- _Problem to work on_: Below is a listing to transcribe in full and exactly; keep the pictures out.

- _Provided data_:

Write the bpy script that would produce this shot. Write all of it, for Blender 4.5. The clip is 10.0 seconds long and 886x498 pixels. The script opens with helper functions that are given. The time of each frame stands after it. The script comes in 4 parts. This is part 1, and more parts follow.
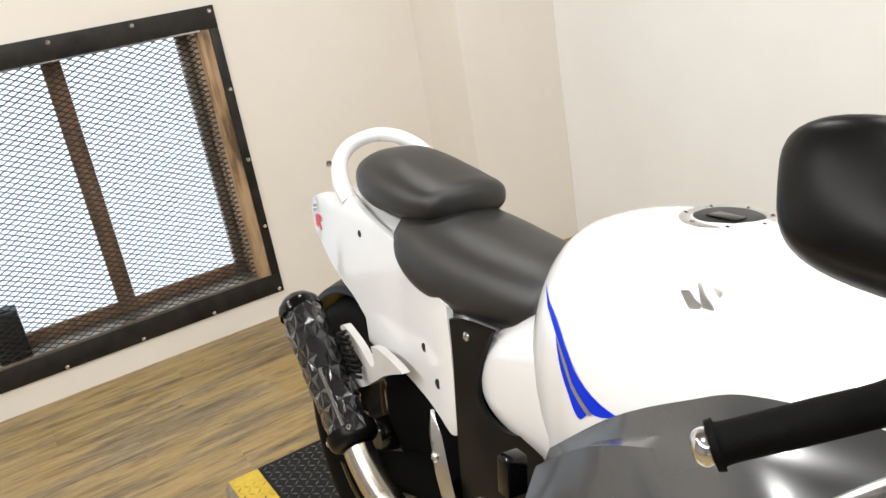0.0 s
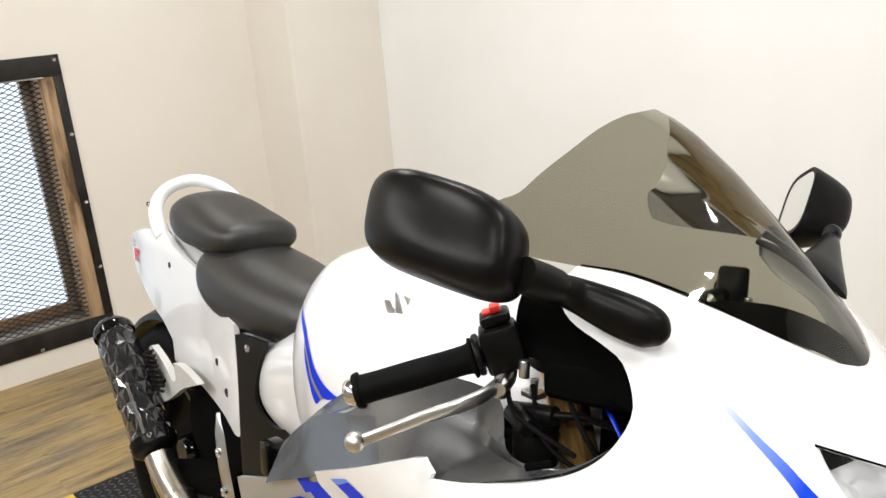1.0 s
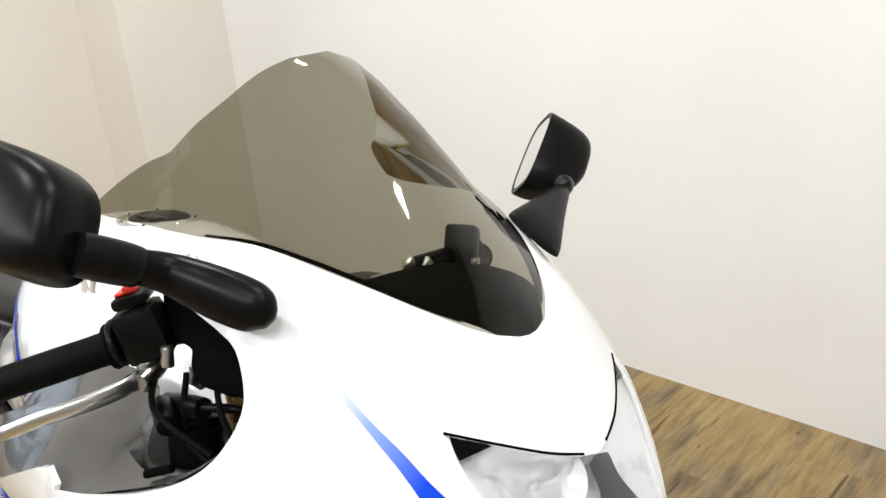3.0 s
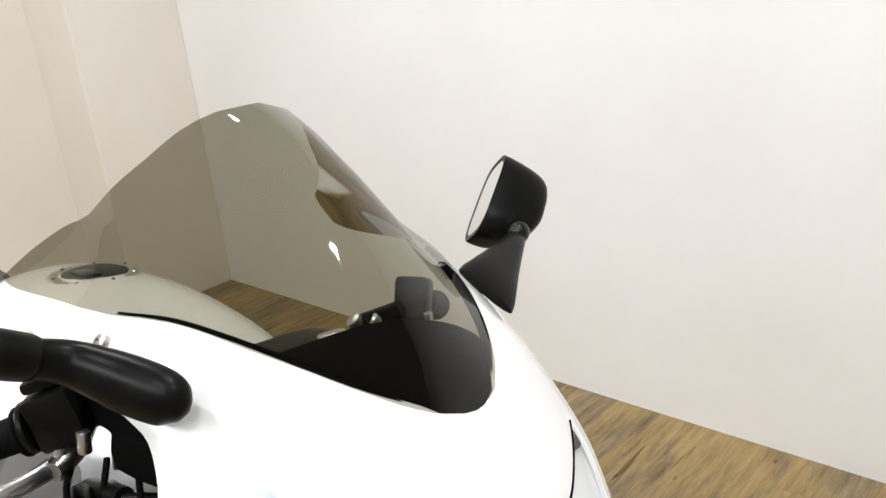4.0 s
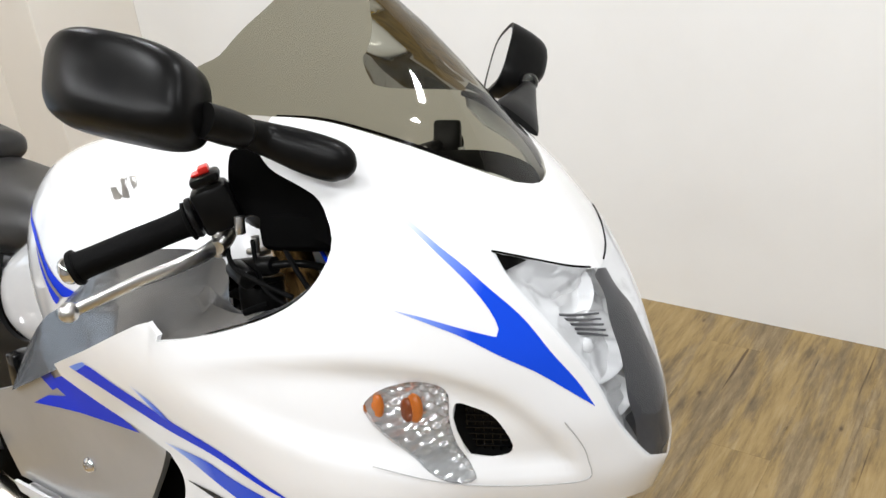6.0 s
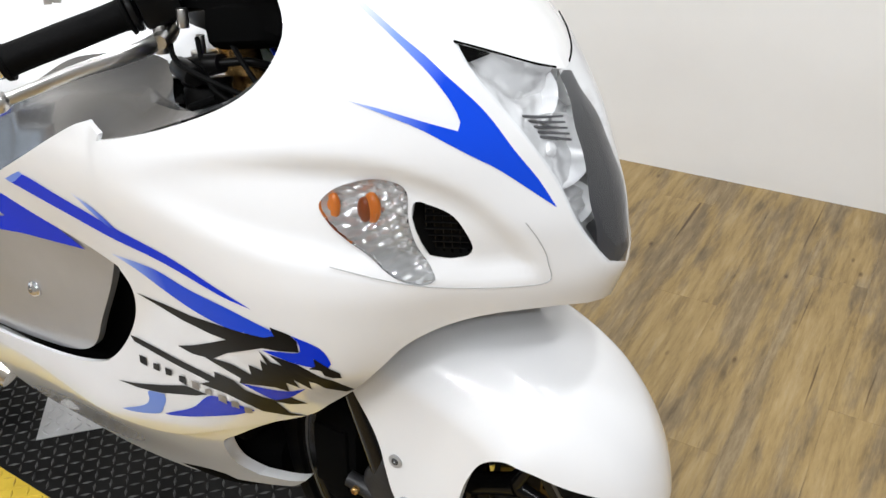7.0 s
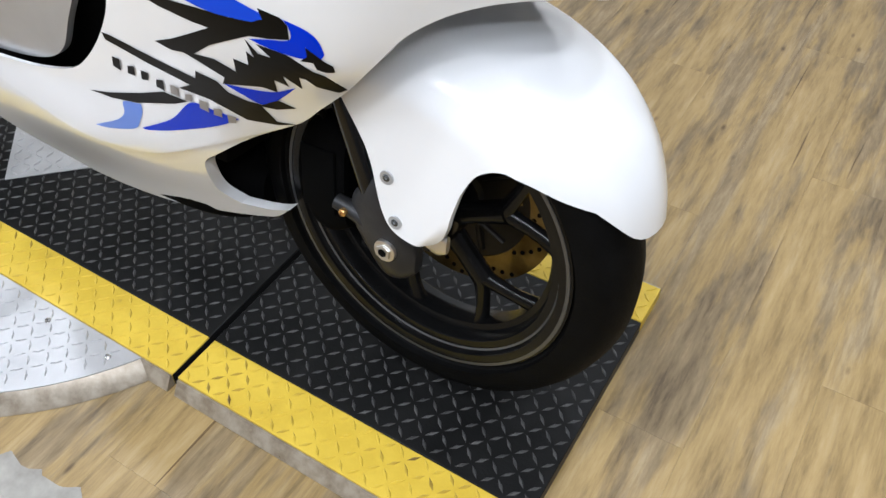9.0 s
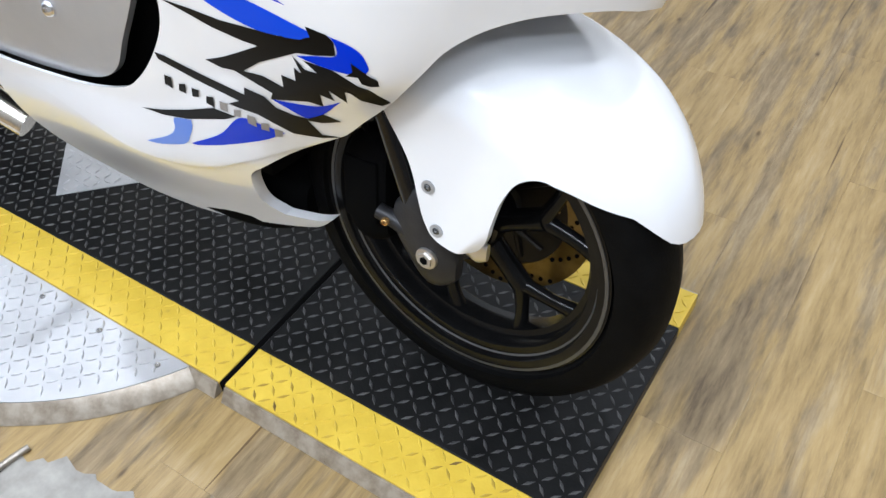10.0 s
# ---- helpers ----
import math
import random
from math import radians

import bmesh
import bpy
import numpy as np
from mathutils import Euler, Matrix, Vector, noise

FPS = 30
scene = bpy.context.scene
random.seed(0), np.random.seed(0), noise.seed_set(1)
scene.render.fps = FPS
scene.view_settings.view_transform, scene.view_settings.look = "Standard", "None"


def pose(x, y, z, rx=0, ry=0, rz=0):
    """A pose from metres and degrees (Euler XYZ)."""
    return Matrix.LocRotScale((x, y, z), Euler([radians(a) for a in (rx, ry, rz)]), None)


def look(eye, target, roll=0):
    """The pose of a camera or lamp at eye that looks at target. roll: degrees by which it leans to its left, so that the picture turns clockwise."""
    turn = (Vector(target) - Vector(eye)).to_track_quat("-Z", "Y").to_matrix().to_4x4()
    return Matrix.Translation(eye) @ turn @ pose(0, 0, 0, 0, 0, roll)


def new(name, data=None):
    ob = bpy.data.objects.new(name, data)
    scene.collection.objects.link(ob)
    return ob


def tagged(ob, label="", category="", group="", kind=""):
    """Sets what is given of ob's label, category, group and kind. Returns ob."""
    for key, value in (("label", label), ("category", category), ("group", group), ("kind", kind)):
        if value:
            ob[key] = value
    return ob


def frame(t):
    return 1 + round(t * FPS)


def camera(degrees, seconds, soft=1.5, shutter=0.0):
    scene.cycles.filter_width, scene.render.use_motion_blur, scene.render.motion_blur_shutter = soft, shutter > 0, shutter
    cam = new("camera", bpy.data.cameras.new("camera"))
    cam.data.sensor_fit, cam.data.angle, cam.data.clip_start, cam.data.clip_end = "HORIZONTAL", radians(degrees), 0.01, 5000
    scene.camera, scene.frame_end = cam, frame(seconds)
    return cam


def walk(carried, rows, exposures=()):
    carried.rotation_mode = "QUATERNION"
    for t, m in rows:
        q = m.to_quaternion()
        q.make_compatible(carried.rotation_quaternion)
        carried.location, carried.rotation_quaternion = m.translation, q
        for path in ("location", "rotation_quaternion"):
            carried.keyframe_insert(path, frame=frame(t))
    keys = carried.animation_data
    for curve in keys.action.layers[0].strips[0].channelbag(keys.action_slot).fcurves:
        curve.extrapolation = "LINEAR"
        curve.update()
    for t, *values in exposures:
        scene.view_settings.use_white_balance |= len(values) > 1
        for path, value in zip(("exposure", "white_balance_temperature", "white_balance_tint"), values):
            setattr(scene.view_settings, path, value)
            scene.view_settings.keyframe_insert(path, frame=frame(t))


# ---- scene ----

- _Reply_:
Write the bpy script that would produce this shot. Write all of it, for Blender 4.5. The clip is 10.0 seconds long and 886x498 pixels. The script opens with helper functions that are given. The time of each frame stands after it. The script comes in 4 parts. This is part 1, and more parts follow.
0.0 s
1.0 s
3.0 s
4.0 s
6.0 s
7.0 s
9.0 s
10.0 s
# ---- helpers ----
import math
import random
from math import radians

import bmesh
import bpy
import numpy as np
from mathutils import Euler, Matrix, Vector, noise

FPS = 30
scene = bpy.context.scene
random.seed(0), np.random.seed(0), noise.seed_set(1)
scene.render.fps = FPS
scene.view_settings.view_transform, scene.view_settings.look = "Standard", "None"


def pose(x, y, z, rx=0, ry=0, rz=0):
    """A pose from metres and degrees (Euler XYZ)."""
    return Matrix.LocRotScale((x, y, z), Euler([radians(a) for a in (rx, ry, rz)]), None)


def look(eye, target, roll=0):
    """The pose of a camera or lamp at eye that looks at target. roll: degrees by which it leans to its left, so that the picture turns clockwise."""
    turn = (Vector(target) - Vector(eye)).to_track_quat("-Z", "Y").to_matrix().to_4x4()
    return Matrix.Translation(eye) @ turn @ pose(0, 0, 0, 0, 0, roll)


def new(name, data=None):
    ob = bpy.data.objects.new(name, data)
    scene.collection.objects.link(ob)
    return ob


def tagged(ob, label="", category="", group="", kind=""):
    """Sets what is given of ob's label, category, group and kind. Returns ob."""
    for key, value in (("label", label), ("category", category), ("group", group), ("kind", kind)):
        if value:
            ob[key] = value
    return ob


def frame(t):
    return 1 + round(t * FPS)


def camera(degrees, seconds, soft=1.5, shutter=0.0):
    scene.cycles.filter_width, scene.render.use_motion_blur, scene.render.motion_blur_shutter = soft, shutter > 0, shutter
    cam = new("camera", bpy.data.cameras.new("camera"))
    cam.data.sensor_fit, cam.data.angle, cam.data.clip_start, cam.data.clip_end = "HORIZONTAL", radians(degrees), 0.01, 5000
    scene.camera, scene.frame_end = cam, frame(seconds)
    return cam


def walk(carried, rows, exposures=()):
    carried.rotation_mode = "QUATERNION"
    for t, m in rows:
        q = m.to_quaternion()
        q.make_compatible(carried.rotation_quaternion)
        carried.location, carried.rotation_quaternion = m.translation, q
        for path in ("location", "rotation_quaternion"):
            carried.keyframe_insert(path, frame=frame(t))
    keys = carried.animation_data
    for curve in keys.action.layers[0].strips[0].channelbag(keys.action_slot).fcurves:
        curve.extrapolation = "LINEAR"
        curve.update()
    for t, *values in exposures:
        scene.view_settings.use_white_balance |= len(values) > 1
        for path, value in zip(("exposure", "white_balance_temperature", "white_balance_tint"), values):
            setattr(scene.view_settings, path, value)
            scene.view_settings.keyframe_insert(path, frame=frame(t))


# ---- scene ----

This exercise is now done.